En una sociedad como la nuestra, donde la comunicación masiva e instantánea requiere de un uso urgente y poco escrupuloso del lenguaje, las mayores damnificadas son las grandes palabras. Conceptos mayúsculos y hermosos, preñados de sentido y de historia; vocablos venerables, que siempre se pronunciaron con recato y moderación, ahora corren de boca en boca (y de tuit en tuit) de un modo desconsiderado. Palabras como «belleza», «verdad», «patria» o «Dios», por mencionar sólo las más significativas, se han visto degradadas por un uso negligente, cuando no malévolo, por parte de una sociedad que parece no reparar en la importancia de extremar la cautela a la hora de apelar a ellas, pues sin las grandes palabras que plasman nuestros mejores valores nos vemos abocados a lidiar con sus pálidas copias: los prejuicios, los tópicos y las consignas.
Buena parte de la responsabilidad en esta deriva recae, sin
duda, en la publicidad, y no sólo la de naturaleza comercial, sino también la
de índole política. La necesidad de poner en circulación eslóganes efectivos (y
efectistas) que parezcan revestidos de dignidad y significado parece incitar a
los embaucadores a echar mano de los altos conceptos, con el fin de ganarse la
confianza del receptor de sus mensajes de un modo rápido y poco costoso. El
efecto dramático de este abuso ya no es sólo la difusión masiva de meras falacias
bajo el ropaje de un discurso biensonante, sino que esos mismos conceptos se
ven, de facto, inhabilitados para el uso que les estaba reservado: las grandes
palabras quedan, pues, secuestradas por los mercaderes de la mentira, los
cuales se apropian de lo más sagrado que posee una comunidad ˗su lenguaje˗ a
cambio de la gloria efímera de la compra o del voto (o de la compra del voto,
incluso).
A ello obedece el recelo, cuando no el abierto rechazo con que el ciudadano medio, insistentemente sometido a esta sistemática manipulación del lenguaje, tuerce el gesto ante las grandes palabras; a su fatigado oído ya le suenan a viejas, a sobadas, a andrajosas: ¿quién, al escuchar «belleza» o «verdad», no ha reaccionado instintivamente a la defensiva, apelando al carácter «relativo y convencional» de lo que, por su propia naturaleza, sólo puede ser absoluto y universal (al menos, para esa misma comunidad y, al menos también, durante un tiempo)? Es el coste de habernos dejado robar las palabras, saqueadas por la ansiedad comunicativa de los heraldos del poder.
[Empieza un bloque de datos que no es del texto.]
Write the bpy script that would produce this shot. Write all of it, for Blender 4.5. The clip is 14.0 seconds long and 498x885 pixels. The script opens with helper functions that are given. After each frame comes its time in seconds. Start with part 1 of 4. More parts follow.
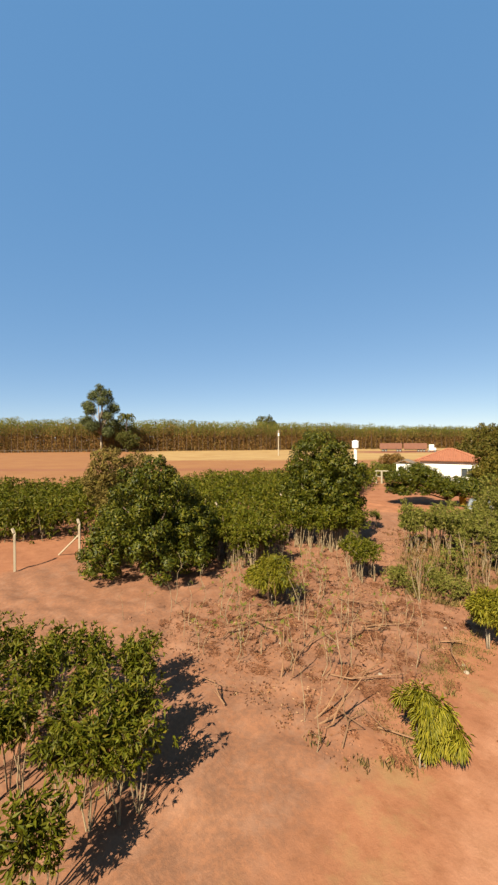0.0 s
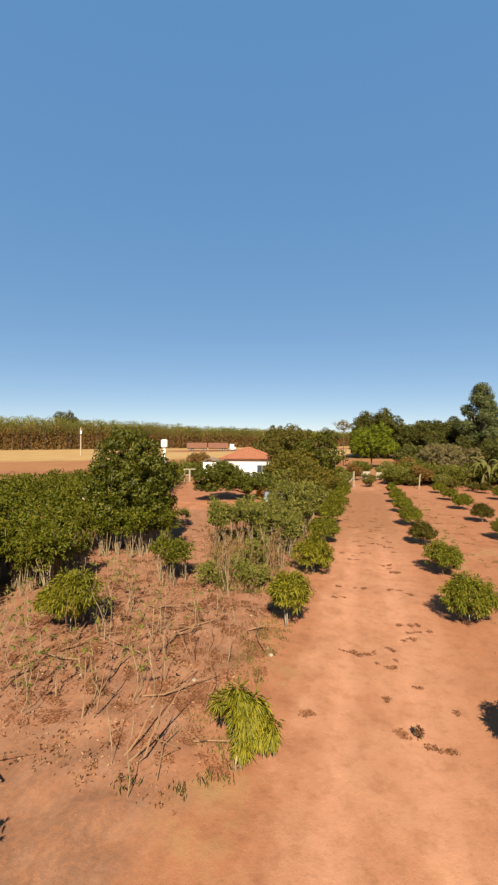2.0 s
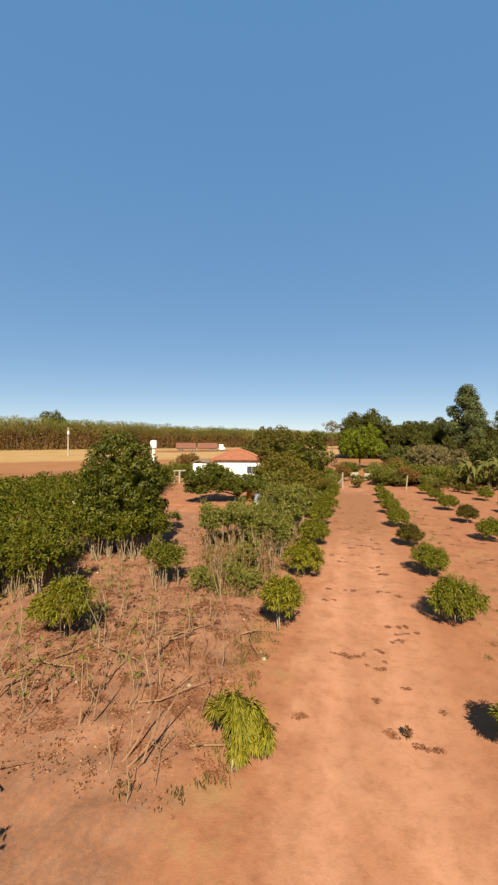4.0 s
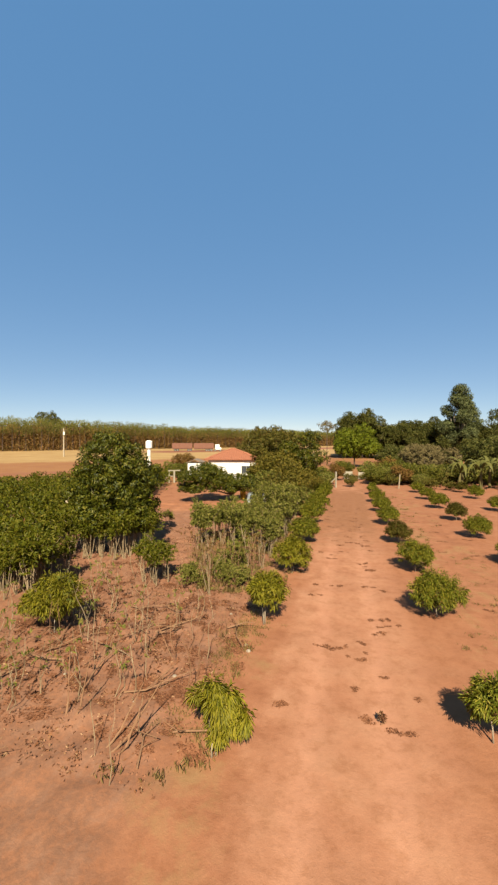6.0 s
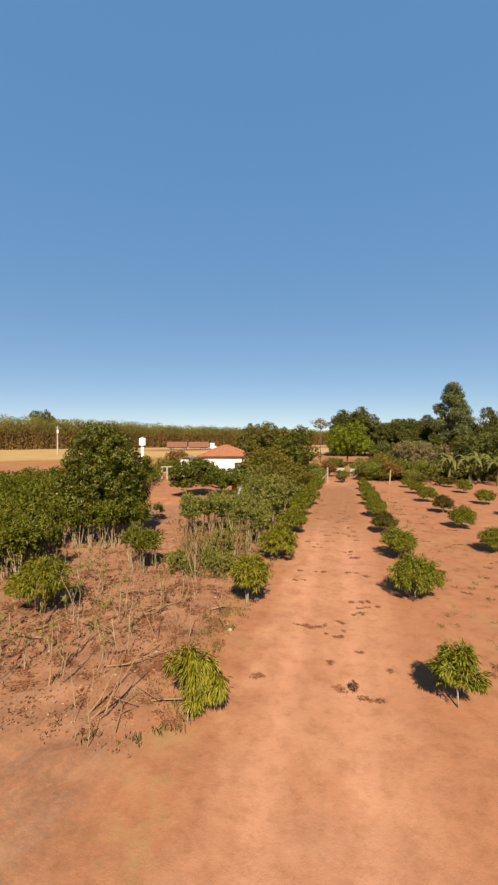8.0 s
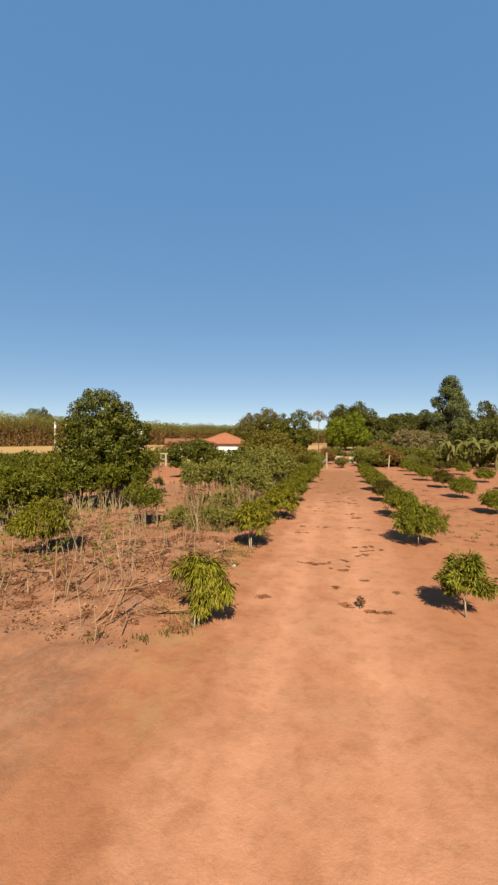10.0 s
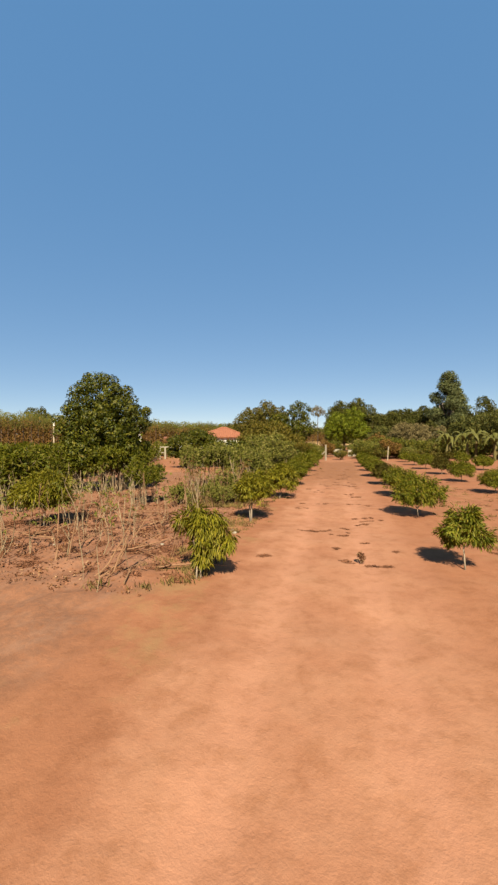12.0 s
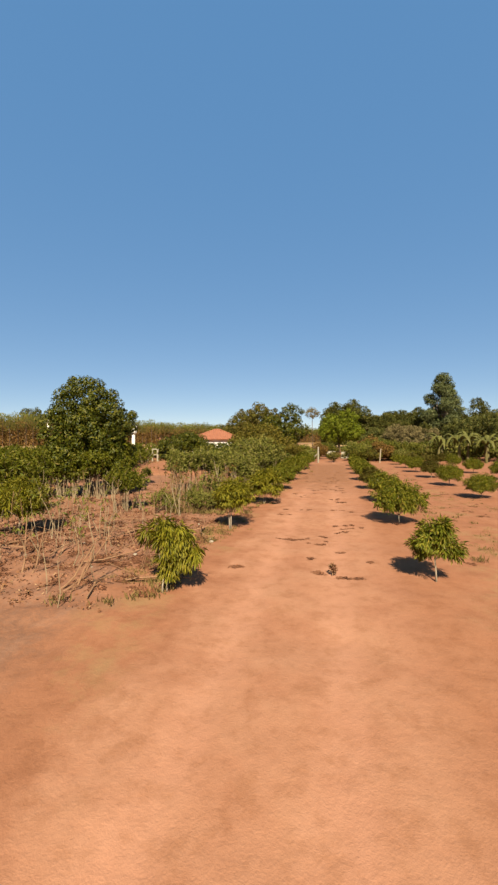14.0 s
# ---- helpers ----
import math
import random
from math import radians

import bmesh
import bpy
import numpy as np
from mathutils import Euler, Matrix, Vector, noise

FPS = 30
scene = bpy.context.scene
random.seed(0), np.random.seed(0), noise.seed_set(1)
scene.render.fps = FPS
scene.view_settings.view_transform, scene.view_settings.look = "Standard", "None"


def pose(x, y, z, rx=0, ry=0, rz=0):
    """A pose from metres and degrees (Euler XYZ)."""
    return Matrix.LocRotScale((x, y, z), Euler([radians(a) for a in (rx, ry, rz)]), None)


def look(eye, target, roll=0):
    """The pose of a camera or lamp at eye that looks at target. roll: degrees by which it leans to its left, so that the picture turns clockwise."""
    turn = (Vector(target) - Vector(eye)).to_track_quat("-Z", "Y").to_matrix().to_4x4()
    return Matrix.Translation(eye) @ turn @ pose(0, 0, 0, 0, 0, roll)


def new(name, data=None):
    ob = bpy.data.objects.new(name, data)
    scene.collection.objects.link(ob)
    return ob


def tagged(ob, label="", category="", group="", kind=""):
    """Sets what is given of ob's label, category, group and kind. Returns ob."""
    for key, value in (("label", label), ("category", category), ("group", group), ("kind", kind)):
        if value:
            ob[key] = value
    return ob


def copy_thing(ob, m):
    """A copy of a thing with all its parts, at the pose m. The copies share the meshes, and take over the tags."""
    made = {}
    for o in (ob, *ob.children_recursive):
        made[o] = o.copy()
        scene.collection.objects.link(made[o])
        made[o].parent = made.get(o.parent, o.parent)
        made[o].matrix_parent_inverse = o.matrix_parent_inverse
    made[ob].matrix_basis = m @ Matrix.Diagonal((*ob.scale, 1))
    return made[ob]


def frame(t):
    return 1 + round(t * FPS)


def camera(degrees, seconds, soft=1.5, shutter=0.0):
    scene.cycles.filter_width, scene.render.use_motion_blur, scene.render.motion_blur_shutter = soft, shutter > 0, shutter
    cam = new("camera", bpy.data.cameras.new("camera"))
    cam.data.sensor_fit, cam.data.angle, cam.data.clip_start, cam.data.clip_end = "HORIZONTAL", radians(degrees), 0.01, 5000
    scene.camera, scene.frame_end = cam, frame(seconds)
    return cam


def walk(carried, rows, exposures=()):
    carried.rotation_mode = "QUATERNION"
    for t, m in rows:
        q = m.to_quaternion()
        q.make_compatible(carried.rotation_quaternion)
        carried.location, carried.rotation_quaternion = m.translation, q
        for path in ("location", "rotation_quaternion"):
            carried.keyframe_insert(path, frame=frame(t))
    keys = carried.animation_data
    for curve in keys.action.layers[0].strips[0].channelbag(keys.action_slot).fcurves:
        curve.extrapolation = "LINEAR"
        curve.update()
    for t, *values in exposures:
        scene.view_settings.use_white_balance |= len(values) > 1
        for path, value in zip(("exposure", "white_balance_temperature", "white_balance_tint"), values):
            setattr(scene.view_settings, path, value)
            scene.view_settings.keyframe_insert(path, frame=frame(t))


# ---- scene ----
cam = camera(66.2, 14.0, soft=2.4)
# seconds, place, turn as pose() takes it; y runs along the orchard rows
PATH = [
    (0, (-0.000, 0.000, 6.000), (89.576, 0.374, 44.392)),
    (0.5, (-0.015, 0.215, 5.927), (89.608, 0.198, 41.339)),
    (1, (-0.166, 0.394, 5.915), (89.495, 0.029, 36.051)),
    (1.5, (-0.428, 0.494, 5.935), (89.466, -0.149, 22.472)),
    (2, (-0.554, 0.662, 5.913), (89.468, -0.292, 16.212)),
    (2.5, (-0.601, 0.717, 5.919), (89.433, -0.316, 15.228)),
    (3, (-0.634, 0.602, 6.067), (89.492, -0.344, 14.958)),
    (5.5, (-0.366, 0.318, 6.176), (89.318, -0.107, 14.221)),
    (6, (-0.183, 0.218, 6.109), (89.442, -0.088, 14.106)),
    (6.5, (-0.033, 0.127, 6.108), (89.432, -0.091, 13.966)),
    (7, (0.047, 0.034, 6.141), (89.380, -0.135, 13.756)),
    (7.5, (0.155, 0.097, 5.937), (89.418, -0.080, 13.588)),
    (8, (0.297, 0.030, 5.659), (89.380, -0.077, 13.454)),
    (8.2, (0.272, 0.025, 5.561), (89.350, -0.088, 13.357)),
    (10.3, (0.107, 0.008, 3.483), (89.476, -0.029, 13.085)),
    (10.5, (0.126, -0.035, 3.340), (89.444, 0.000, 13.091)),
    (11, (0.117, -0.052, 2.884), (89.475, 0.065, 13.012)),
    (11.5, (0.074, -0.013, 2.770), (89.337, 0.094, 12.941)),
    (12, (0.087, -0.067, 2.794), (89.427, 0.230, 12.923)),
    (12.5, (0.138, -0.114, 2.837), (89.499, 0.165, 12.805)),
    (13, (0.249, -0.064, 2.890), (89.517, 0.281, 12.698)),
    (13.5, (0.420, 0.083, 2.957), (89.498, 0.329, 12.560)),
    (14, (0.634, 0.183, 2.996), (89.524, 0.211, 12.477)),
]
walk(cam, [(t, pose(*p, *r)) for t, p, r in PATH],
     exposures=[(0.0, 1.6), (1.0, 1.57), (2.0, 1.51), (3.0, 1.47), (14.0, 1.46)])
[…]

Urge, pues, rescatar las grandes palabras de las manos de quienes se las han apropiado de manera ilícita, y devolverles su justo lugar en la sociedad (el más elevado), pues una comunidad que prescinde de ellas, y de todo lo hermoso y venerable que ellas vehiculan, está condenada a perecer ahogada en su propia vacuidad… si no lo ha hecho ya.
Y, ¿quiénes llevarán a cabo esa ardua misión? Los que fundan lo que dura: los poetas; ante todo, preservando las palabras del mal uso al que se ven sometidas, e inmediatamente después, infundiéndoles ese vuelo que nos permita avizorar de nuevo las celestes regiones, allí donde subsisten los grandes conceptos inmarcesibles que desde siempre han guiado la conducta humana: la bondad, la entereza, la honestidad, la justicia, la magnanimidad, la aspiración a la belleza, y tantas otras virtudes cuyos excelsos nombres jamás deberían haber caído en manos de los traficantes de oquedades. Desde aquí, alzo mi copa por ello.